What this task involves: Write out the material exactly. Do not include the pictures.

Data:
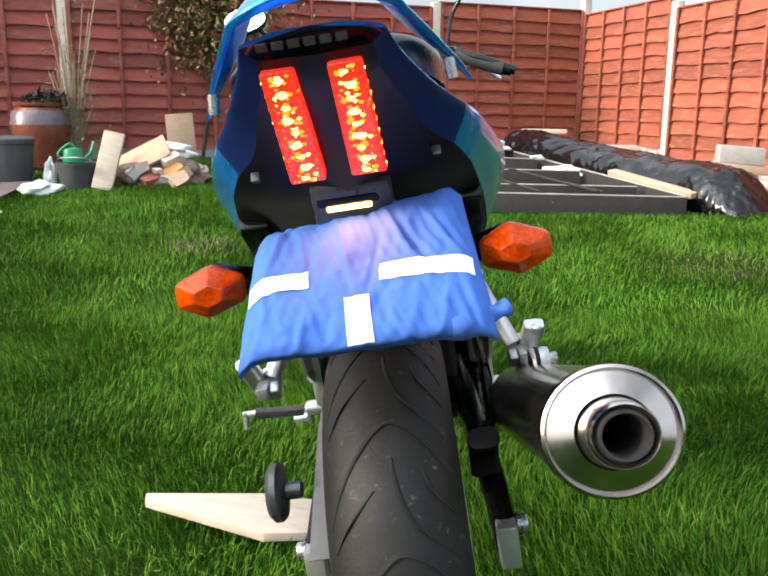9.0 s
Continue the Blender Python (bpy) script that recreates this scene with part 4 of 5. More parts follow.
# pillion footrest brackets
for s in (1, -1):
    a1, a2, low = Vector((s * 0.143, 0.217, 0.619)), Vector((s * 0.15, 0.29, 0.586)), Vector((s * 0.188, 0.172, 0.508))
    bm = B()
    for a, foot in ((a1, low + Vector((0, -0.004, 0.008))), (a2, low + Vector((0, 0.018, 0.006)))):
        sweep(bm, [a, a.lerp(foot, 0.5), foot], lambda t: (0.0095, 0.0135 - 0.001 * t), 14, 4, 3.0, up=(1, 0, 0))
        lathe(bm, a - Vector((s * 0.012, 0, 0)), (s, 0, 0), [(0.0155, 0), (0.0155, 0.022), (0.0135, 0.024), (0.0095, 0.024), (0.009, 0.018), (1e-4, 0.018)], 26)
    br = part("pillion_bracket", bm, SILVER, bike, "silver V-shaped pillion footrest bracket")
    for a in (a1, a2):
        part("bracket_bolt", bolt(B(), a + Vector((s * 0.01, 0, 0)), (s, 0, 0), 0.0085, 0.008, False), BOLT, br)
    bm = box(B(), low + Vector((s * 0.004, 0.006, -0.006)), (0.026, 0.046, 0.026), (40, 0, 0), 0.004)
    box(bm, low + Vector((s * 0.012, -0.022, -0.006)), (0.018, 0.034, 0.02), (10, 0, 0), 0.004)
    part("bracket_clevis", bm, SILVER, br)
    axis = Vector((s * 0.1, -0.66, 0.74))
    root = low + Vector((s * 0.022, 0.02, -0.018))
    bm = sweep(B(), [root, root + axis * 0.03, root + axis * 0.075, root + axis * 0.082], lambda t: (0.0085, 0.0165 - 0.002 * t), 16, 4, 4.0, up=(1, 0, 0))
    peg = part("pillion_footrest", bm, SILVER, br, "folded silver pillion footrest")
    for k, (d, w) in enumerate(((0.028, 0.026), (0.044, 0.025), (0.06, 0.024))):
        part("footrest_step", box(B(), root + axis * d + Vector((s * 0.008, 0, 0)), (0.004, 0.006, w), (42, 0, 0), 0.0012), SILVER, br)
    part("footrest_tip", rod(B(), root + axis * 0.078 + Vector((0, -0.008, -0.008)), root + axis * 0.094 + Vector((0, -0.008, -0.008)), 0.007, 0.006, 14, 0.002), SILVER, br)
    part("pivot_pin", rod(B(), root + Vector((-s * 0.012, 0, 0)), root + Vector((s * 0.012, 0, 0)), 0.0065, seg=16), BOLT, br)
    if s > 0:
        bm = plate(B(), rounded([(0.02, 0.478), (0.075, 0.521), (0.105, 0.523), (0.122, 0.5), (0.122, 0.455), (0.03, 0.468)], 0.006), 0.2, 0.204, 0.0015)
        part("silencer_strap", bm, PIPE, br)
        bm = lathe(B(), (0.2, 0.1, 0.507), (1, 0, 0), [(0.017, 0), (0.0185, 0.003), (0.0185, 0.024), (0.017, 0.027)], 28)
        part("rubber_bush", bm, SILVER, br)
        part("bush_band", lathe(B(), (0.207, 0.1, 0.507), (1, 0, 0), [(0.0192, 0), (0.0192, 0.006)], 28), DARK, br)
        part("bush_bolt", bolt(B(), (0.226, 0.1, 0.507), (1, 0, 0), 0.0115, 0.013), BOLT, br)

# number plate hanger, lamp and turn signals
hang = part("plate_hanger", box(box(B(), (0, -0.075, 0.775), (0.09, 0.05, 0.11), (30, 0, 0), 0.01), (0, -0.155, 0.715), (0.2, 0.15, 0.008), (32, 0, 0), 0.002), PLASTIC, bike, "black plastic number plate hanger")
part("plate_lamp_body", box(B(), (-0.004, -0.104, 0.799), (0.07, 0.026, 0.016), (20, 0, 0), 0.005), BLACK, hang)
part("plate_lamp_lens", box(B(), (-0.004, -0.112, 0.786), (0.05, 0.007, 0.006), (20, 0, 0), 0.002), PLATELAMP, hang, "lit warm number plate lamp")
lamp = new("plate_lamp_glow", bpy.data.lights.new("plate_lamp_glow", "AREA"))
lamp.data.shape, lamp.data.size, lamp.data.size_y, lamp.data.energy, lamp.data.color = "RECTANGLE", 0.06, 0.012, 0.32, (1.0, 0.22, 0.07)
lamp.matrix_world = LEAN @ look((-0.004, -0.136, 0.794), (-0.004, -0.178, 0.735))
for s in (1, -1):
    stem = part("turn_signal", sweep(B(), [(s * 0.1, -0.06, 0.712), (s * 0.12, -0.075, 0.713), (s * 0.15, -0.11, 0.716)], lambda t: (0.012, 0.012 + 0.006 * t), 12, 5), BLACK, bike, "turn signal on a black stalk")
    outline = rounded([(-0.037, 0.013), (-0.004, 0.03), (0.036, 0.014), (0.037, -0.012), (0.003, -0.029), (-0.036, -0.014)], 0.005, 2)
    def shell(rings):
        bm = B()
        made = [[bm.verts.new((s * (0.166 + dx + px * k), y, 0.716 + pz * k)) for px, pz in outline] for y, k, dx in rings]
        for a, b in zip(made, made[1:]):
            for i in range(len(a)):
                bm.faces.new((a[i], a[(i + 1) % len(a)], b[(i + 1) % len(a)], b[i]))
        bm.faces.new(made[0]), bm.faces.new(made[-1])
        return bm
    lens = part("amber_lens", shell(((-0.13, 1.0, 0), (-0.142, 1.0, 0), (-0.1445, 0.965, 0), (-0.163, 0.46, -0.004), (-0.1645, 0.4, -0.004))), AMBER, stem, "faceted amber lens", 14)
    part("lens_rim", shell(((-0.128, 1.03, 0), (-0.134, 1.035, 0), (-0.137, 1.015, 0))), AMBER, lens)
    part("signal_housing", shell(((-0.13, 1.01, 0), (-0.115, 0.97, 0), (-0.1, 0.86, -0.005), (-0.085, 0.68, -0.012), (-0.06, 0.35, -0.03))), BLACK, stem, "", 40)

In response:
9.0 s
Continue the Blender Python (bpy) script that recreates this scene with part 4 of 5. More parts follow.
# pillion footrest brackets
for s in (1, -1):
    a1, a2, low = Vector((s * 0.143, 0.217, 0.619)), Vector((s * 0.15, 0.29, 0.586)), Vector((s * 0.188, 0.172, 0.508))
    bm = B()
    for a, foot in ((a1, low + Vector((0, -0.004, 0.008))), (a2, low + Vector((0, 0.018, 0.006)))):
        sweep(bm, [a, a.lerp(foot, 0.5), foot], lambda t: (0.0095, 0.0135 - 0.001 * t), 14, 4, 3.0, up=(1, 0, 0))
        lathe(bm, a - Vector((s * 0.012, 0, 0)), (s, 0, 0), [(0.0155, 0), (0.0155, 0.022), (0.0135, 0.024), (0.0095, 0.024), (0.009, 0.018), (1e-4, 0.018)], 26)
    br = part("pillion_bracket", bm, SILVER, bike, "silver V-shaped pillion footrest bracket")
    for a in (a1, a2):
        part("bracket_bolt", bolt(B(), a + Vector((s * 0.01, 0, 0)), (s, 0, 0), 0.0085, 0.008, False), BOLT, br)
    bm = box(B(), low + Vector((s * 0.004, 0.006, -0.006)), (0.026, 0.046, 0.026), (40, 0, 0), 0.004)
    box(bm, low + Vector((s * 0.012, -0.022, -0.006)), (0.018, 0.034, 0.02), (10, 0, 0), 0.004)
    part("bracket_clevis", bm, SILVER, br)
    axis = Vector((s * 0.1, -0.66, 0.74))
    root = low + Vector((s * 0.022, 0.02, -0.018))
    bm = sweep(B(), [root, root + axis * 0.03, root + axis * 0.075, root + axis * 0.082], lambda t: (0.0085, 0.0165 - 0.002 * t), 16, 4, 4.0, up=(1, 0, 0))
    peg = part("pillion_footrest", bm, SILVER, br, "folded silver pillion footrest")
    for k, (d, w) in enumerate(((0.028, 0.026), (0.044, 0.025), (0.06, 0.024))):
        part("footrest_step", box(B(), root + axis * d + Vector((s * 0.008, 0, 0)), (0.004, 0.006, w), (42, 0, 0), 0.0012), SILVER, br)
    part("footrest_tip", rod(B(), root + axis * 0.078 + Vector((0, -0.008, -0.008)), root + axis * 0.094 + Vector((0, -0.008, -0.008)), 0.007, 0.006, 14, 0.002), SILVER, br)
    part("pivot_pin", rod(B(), root + Vector((-s * 0.012, 0, 0)), root + Vector((s * 0.012, 0, 0)), 0.0065, seg=16), BOLT, br)
    if s > 0:
        bm = plate(B(), rounded([(0.02, 0.478), (0.075, 0.521), (0.105, 0.523), (0.122, 0.5), (0.122, 0.455), (0.03, 0.468)], 0.006), 0.2, 0.204, 0.0015)
        part("silencer_strap", bm, PIPE, br)
        bm = lathe(B(), (0.2, 0.1, 0.507), (1, 0, 0), [(0.017, 0), (0.0185, 0.003), (0.0185, 0.024), (0.017, 0.027)], 28)
        part("rubber_bush", bm, SILVER, br)
        part("bush_band", lathe(B(), (0.207, 0.1, 0.507), (1, 0, 0), [(0.0192, 0), (0.0192, 0.006)], 28), DARK, br)
        part("bush_bolt", bolt(B(), (0.226, 0.1, 0.507), (1, 0, 0), 0.0115, 0.013), BOLT, br)

# number plate hanger, lamp and turn signals
hang = part("plate_hanger", box(box(B(), (0, -0.075, 0.775), (0.09, 0.05, 0.11), (30, 0, 0), 0.01), (0, -0.155, 0.715), (0.2, 0.15, 0.008), (32, 0, 0), 0.002), PLASTIC, bike, "black plastic number plate hanger")
part("plate_lamp_body", box(B(), (-0.004, -0.104, 0.799), (0.07, 0.026, 0.016), (20, 0, 0), 0.005), BLACK, hang)
part("plate_lamp_lens", box(B(), (-0.004, -0.112, 0.786), (0.05, 0.007, 0.006), (20, 0, 0), 0.002), PLATELAMP, hang, "lit warm number plate lamp")
lamp = new("plate_lamp_glow", bpy.data.lights.new("plate_lamp_glow", "AREA"))
lamp.data.shape, lamp.data.size, lamp.data.size_y, lamp.data.energy, lamp.data.color = "RECTANGLE", 0.06, 0.012, 0.32, (1.0, 0.22, 0.07)
lamp.matrix_world = LEAN @ look((-0.004, -0.136, 0.794), (-0.004, -0.178, 0.735))
for s in (1, -1):
    stem = part("turn_signal", sweep(B(), [(s * 0.1, -0.06, 0.712), (s * 0.12, -0.075, 0.713), (s * 0.15, -0.11, 0.716)], lambda t: (0.012, 0.012 + 0.006 * t), 12, 5), BLACK, bike, "turn signal on a black stalk")
    outline = rounded([(-0.037, 0.013), (-0.004, 0.03), (0.036, 0.014), (0.037, -0.012), (0.003, -0.029), (-0.036, -0.014)], 0.005, 2)
    def shell(rings):
        bm = B()
        made = [[bm.verts.new((s * (0.166 + dx + px * k), y, 0.716 + pz * k)) for px, pz in outline] for y, k, dx in rings]
        for a, b in zip(made, made[1:]):
            for i in range(len(a)):
                bm.faces.new((a[i], a[(i + 1) % len(a)], b[(i + 1) % len(a)], b[i]))
        bm.faces.new(made[0]), bm.faces.new(made[-1])
        return bm
    lens = part("amber_lens", shell(((-0.13, 1.0, 0), (-0.142, 1.0, 0), (-0.1445, 0.965, 0), (-0.163, 0.46, -0.004), (-0.1645, 0.4, -0.004))), AMBER, stem, "faceted amber lens", 14)
    part("lens_rim", shell(((-0.128, 1.03, 0), (-0.134, 1.035, 0), (-0.137, 1.015, 0))), AMBER, lens)
    part("signal_housing", shell(((-0.13, 1.01, 0), (-0.115, 0.97, 0), (-0.1, 0.86, -0.005), (-0.085, 0.68, -0.012), (-0.06, 0.35, -0.03))), BLACK, stem, "", 40)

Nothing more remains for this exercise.